Hors D’oeuvres traces back to Barrios’ time working at The Saint, a gay bar in San Antonio, Texas that hosted drag shows. At one point, the bar served snacks with the show.

“In the advertisements, it would say, drag show featuring hors d’oeuvres. I worked the door at the time, and every day people would call in and ask ‘what time HORZ DUH-vorz came on,’ and we would laugh and laugh … I liked the joke so much that I adopted it and created a character specifically around the joke.”
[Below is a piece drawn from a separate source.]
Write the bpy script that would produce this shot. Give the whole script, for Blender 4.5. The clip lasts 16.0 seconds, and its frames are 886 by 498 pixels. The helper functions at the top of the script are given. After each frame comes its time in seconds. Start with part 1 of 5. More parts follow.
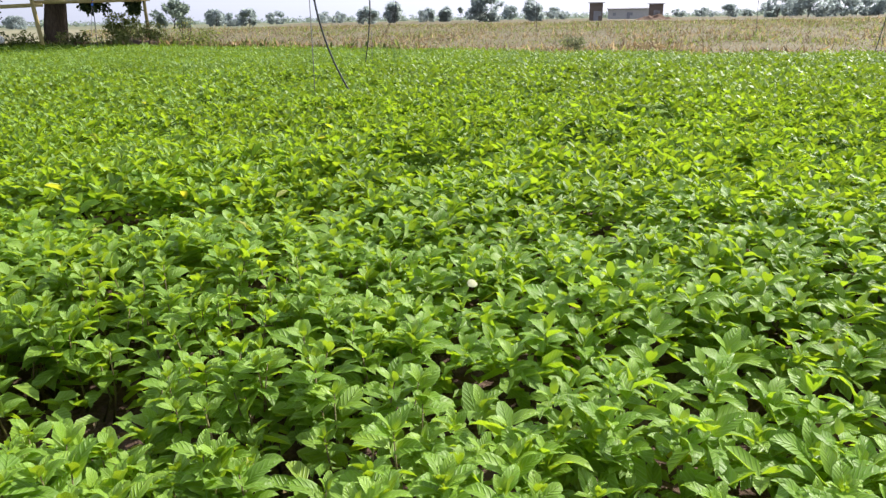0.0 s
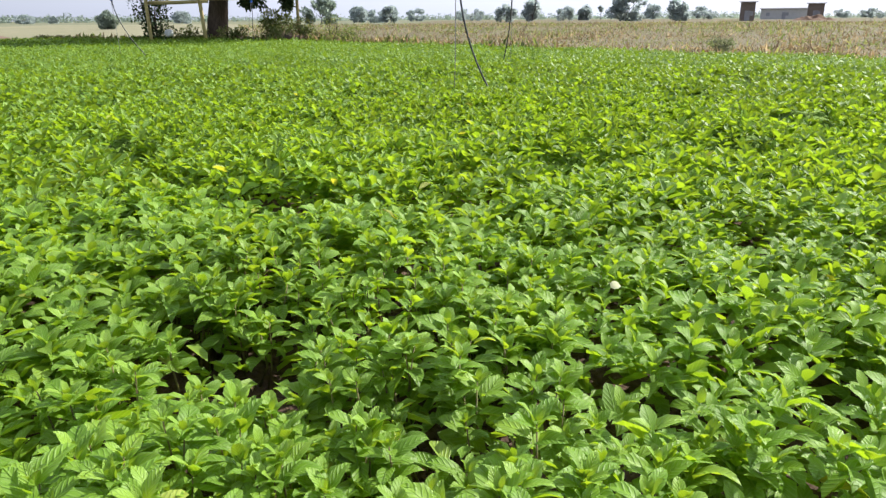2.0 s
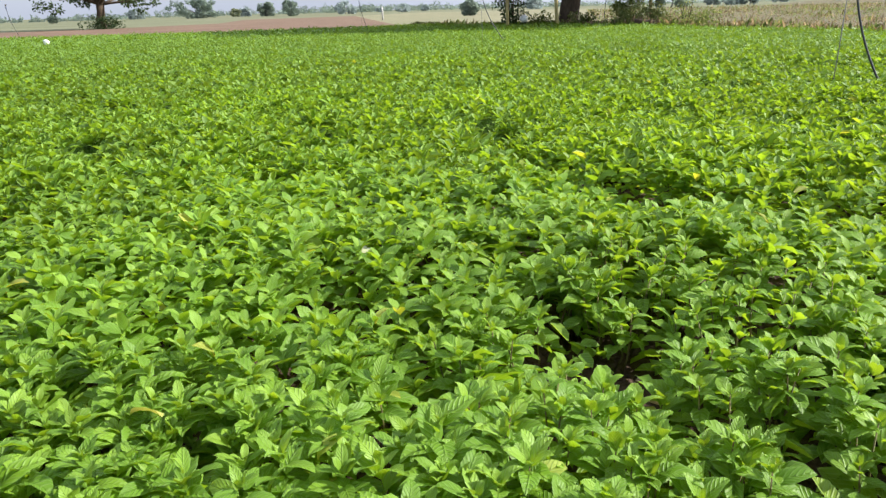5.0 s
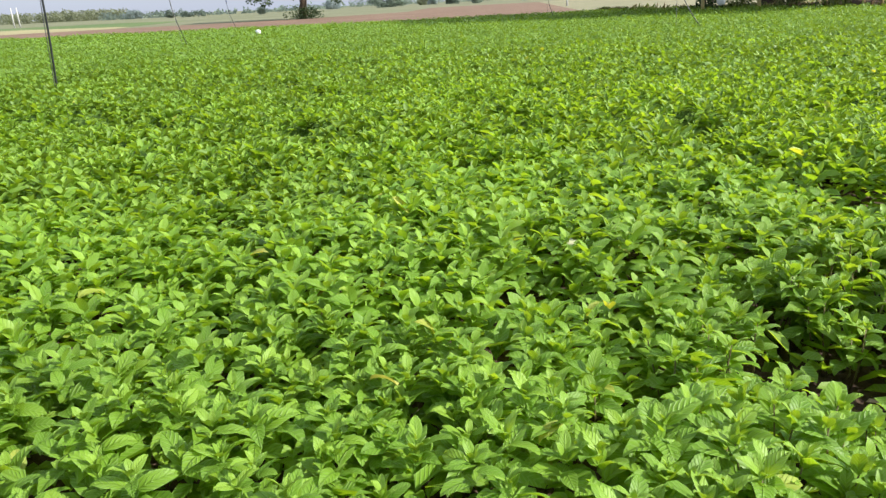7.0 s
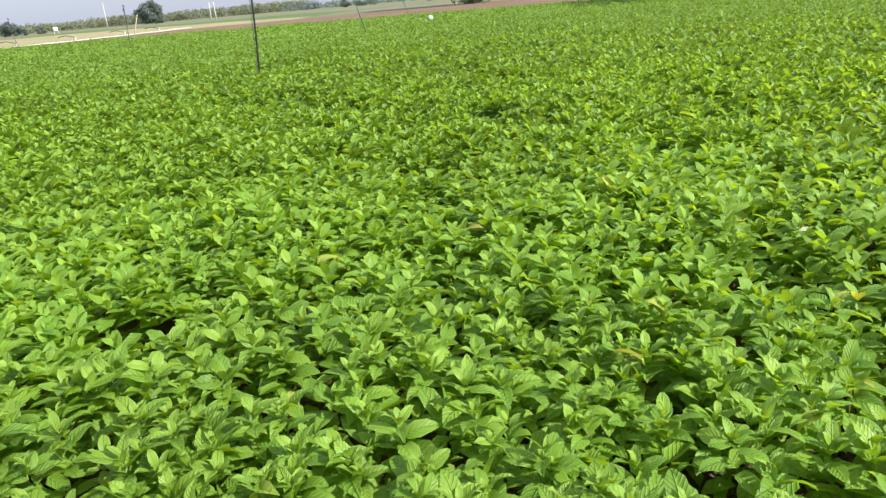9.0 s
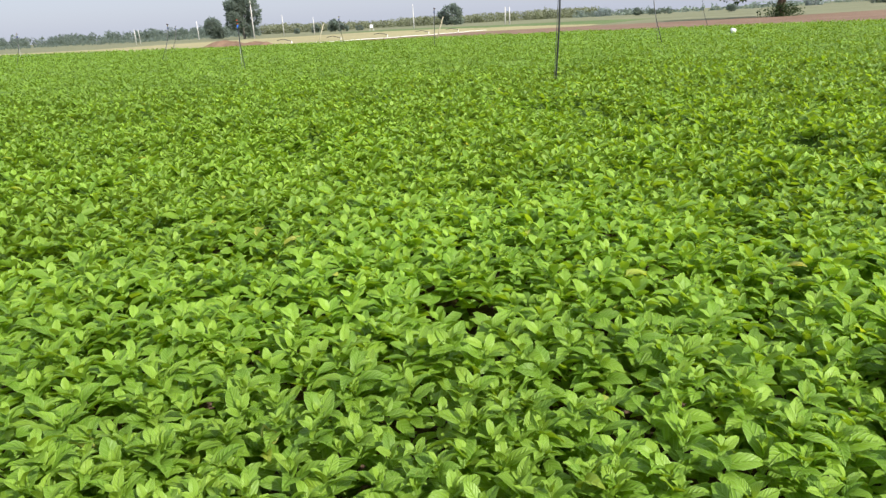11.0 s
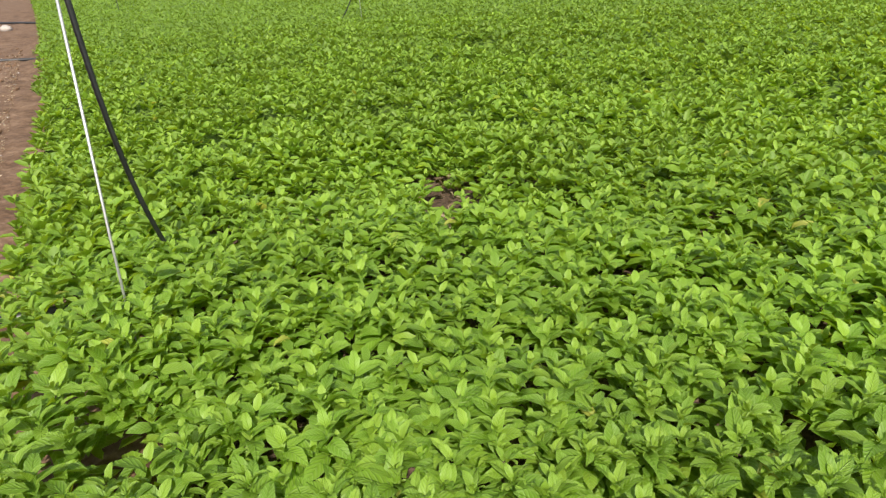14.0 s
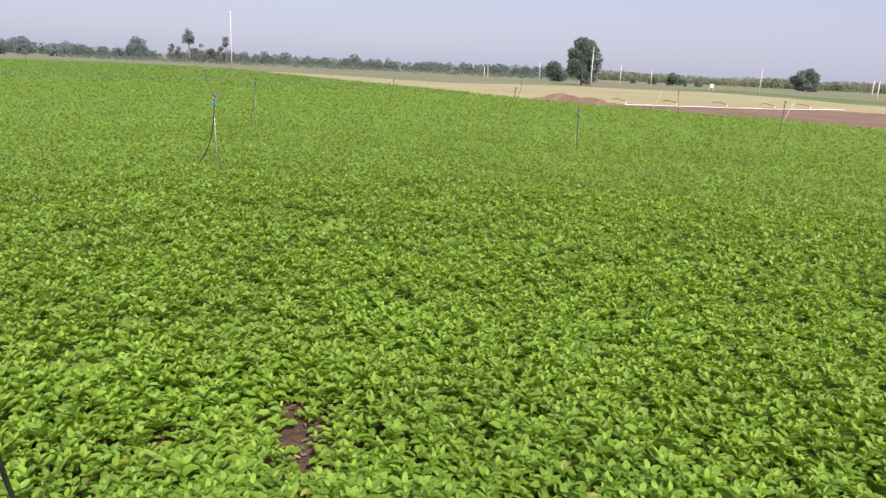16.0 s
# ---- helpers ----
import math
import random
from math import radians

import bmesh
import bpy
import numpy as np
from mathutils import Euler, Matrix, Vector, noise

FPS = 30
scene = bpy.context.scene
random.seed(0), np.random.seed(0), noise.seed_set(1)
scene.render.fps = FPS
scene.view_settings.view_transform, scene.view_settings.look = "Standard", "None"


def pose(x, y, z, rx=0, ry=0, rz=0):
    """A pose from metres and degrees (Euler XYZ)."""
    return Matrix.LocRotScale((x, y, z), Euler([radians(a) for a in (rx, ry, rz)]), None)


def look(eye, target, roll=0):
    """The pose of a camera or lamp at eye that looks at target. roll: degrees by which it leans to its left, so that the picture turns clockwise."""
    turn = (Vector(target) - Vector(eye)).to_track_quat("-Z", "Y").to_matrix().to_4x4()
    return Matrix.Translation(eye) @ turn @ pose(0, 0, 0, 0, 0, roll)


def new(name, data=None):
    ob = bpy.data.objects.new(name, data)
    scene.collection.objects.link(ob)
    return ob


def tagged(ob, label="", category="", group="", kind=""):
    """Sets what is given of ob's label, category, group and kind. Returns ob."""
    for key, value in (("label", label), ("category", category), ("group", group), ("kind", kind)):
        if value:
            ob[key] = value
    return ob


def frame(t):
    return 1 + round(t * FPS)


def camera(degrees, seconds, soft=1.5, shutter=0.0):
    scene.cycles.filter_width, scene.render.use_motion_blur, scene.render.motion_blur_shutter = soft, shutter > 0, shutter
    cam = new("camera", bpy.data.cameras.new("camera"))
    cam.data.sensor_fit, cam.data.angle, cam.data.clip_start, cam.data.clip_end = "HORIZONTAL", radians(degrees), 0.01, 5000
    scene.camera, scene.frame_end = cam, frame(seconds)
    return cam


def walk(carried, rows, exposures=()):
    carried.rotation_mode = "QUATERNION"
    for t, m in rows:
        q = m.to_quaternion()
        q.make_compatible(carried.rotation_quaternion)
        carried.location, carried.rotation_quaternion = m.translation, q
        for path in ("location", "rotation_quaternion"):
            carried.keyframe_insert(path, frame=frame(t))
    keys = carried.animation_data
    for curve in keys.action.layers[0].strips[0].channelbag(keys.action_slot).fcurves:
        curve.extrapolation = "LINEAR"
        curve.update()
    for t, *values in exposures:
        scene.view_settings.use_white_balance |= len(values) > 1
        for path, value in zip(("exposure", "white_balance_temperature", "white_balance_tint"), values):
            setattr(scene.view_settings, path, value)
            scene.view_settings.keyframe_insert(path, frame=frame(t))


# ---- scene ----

# ---- camera ----
cam = camera(64.66, 16.0, soft=1.4)
PATH = [
    (0.0, 0.0000, 0.0000, 0.8991, 71.795, 0.881, -0.290),
    (0.5, -0.0163, -0.0104, 0.9004, 72.042, 1.536, 2.733),
    (1.0, -0.0282, -0.0151, 0.9031, 72.221, 1.139, 5.846),
    (1.5, -0.0463, -0.0333, 0.8999, 72.140, 0.106, 8.217),
    (2.0, -0.0523, -0.0358, 0.9010, 71.764, 0.375, 10.381),
    (2.5, -0.0593, -0.0409, 0.8990, 70.629, -0.113, 13.600),
    (3.0, -0.0764, -0.0438, 0.9100, 69.593, -0.887, 16.978),
    (3.5, -0.1101, -0.0540, 0.9183, 71.180, 0.921, 21.849),
    (4.0, -0.1343, -0.0630, 0.9163, 70.958, 1.885, 26.680),
    (4.2, -0.1491, -0.0685, 0.9133, 70.969, 1.768, 29.134),
    (6.3, -0.1946, -0.1516, 0.9455, 71.605, 1.494, 44.138),
    (6.5, -0.2096, -0.1600, 0.9469, 71.777, 1.504, 45.277),
    (7.0, -0.2299, -0.1947, 0.9438, 70.480, 2.628, 50.962),
    (7.5, -0.2602, -0.2401, 0.9470, 70.763, 2.271, 54.818),
    (8.0, -0.2968, -0.2902, 0.9402, 70.045, 3.340, 57.339),
    (8.2, -0.3052, -0.3043, 0.9347, 69.909, 3.658, 58.014),
    (10.3, -0.2593, -0.4811, 0.9808, 71.273, 3.718, 77.928),
    (10.5, -0.2691, -0.4999, 0.9826, 71.423, 3.105, 80.012),
    (11.0, -0.2641, -0.5475, 0.9927, 72.039, 2.973, 85.962),
    (11.5, -0.2654, -0.5879, 1.0009, 72.573, 3.556, 91.399),
    (12.0, -0.2610, -0.6252, 1.0025, 73.128, 3.360, 96.651),
    (12.5, -0.2450, -0.6702, 1.0058, 72.817, 2.895, 102.124),
    (13.0, -0.2427, -0.6967, 1.0067, 72.263, 2.478, 107.730),
    (13.5, -0.2432, -0.7202, 1.0126, 73.646, 1.750, 115.914),
    (14.0, -0.3257, -0.7387, 1.1714, 66.941, 3.417, 123.325),
    (14.5, -0.3250, -0.7130, 1.5132, 66.165, 0.729, 123.614),
    (15.0, -0.2656, -0.7088, 1.7812, 66.365, -0.105, 124.008),
    (15.5, -0.1766, -0.6790, 1.9365, 71.253, -1.677, 120.277),
    (15.8, -0.1379, -0.6665, 1.9827, 73.880, -1.599, 115.841),
    (16.0, -0.1225, -0.6607, 1.9991, 75.465, -2.612, 112.041),
]
SWINGS = [(13.7, look((-0.275, -0.725, 1.023), (-1.890, -1.705, 0.365), -1.2)), (15.2, look((-0.233, -0.696, 1.856), (-1.792, -1.679, 1.082), 2.7))]
walk(cam, sorted([(t, pose(x, y, z, rx, ry, rz)) for t, x, y, z, rx, ry, rz in PATH] + SWINGS, key=lambda r: r[0]), [(0.0, 1.08, 6500, 12), (3.0, 1.09, 6450, 8), (7.0, 1.11, 6500, 7), (10.0, 1.06, 6550, 8), (12.5, 0.91, 6850, 9), (14.0, 0.86, 6950, 10), (15.0, 0.93, 6850, 13), (16.0, 0.88, 6600, 20)])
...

Recently, J.M. Sorrell, former spokesperson for Noho Pride, wrote an opinion piece published in the Gazette criticizing drag queens, particularly their strong presence at Noho Pride, and calling the entertainment form a kind of misogyny. “I have a problem with men ridiculing women as sport,” she wrote.

Hors wrote a column for the Gazette in response. “At a fundamental level, we’re all doing drag,” the column reads. “None of us are born with social norms telling us who can and cannot wear certain types of clothing or how we should behave.”

Even though he was offended by the original column, Barrios said “it was a surprisingly positive moment for both Pride and me. The community response to what I wrote has been really nice, and we’ve gotten a lot more volunteer inquires for Pride.”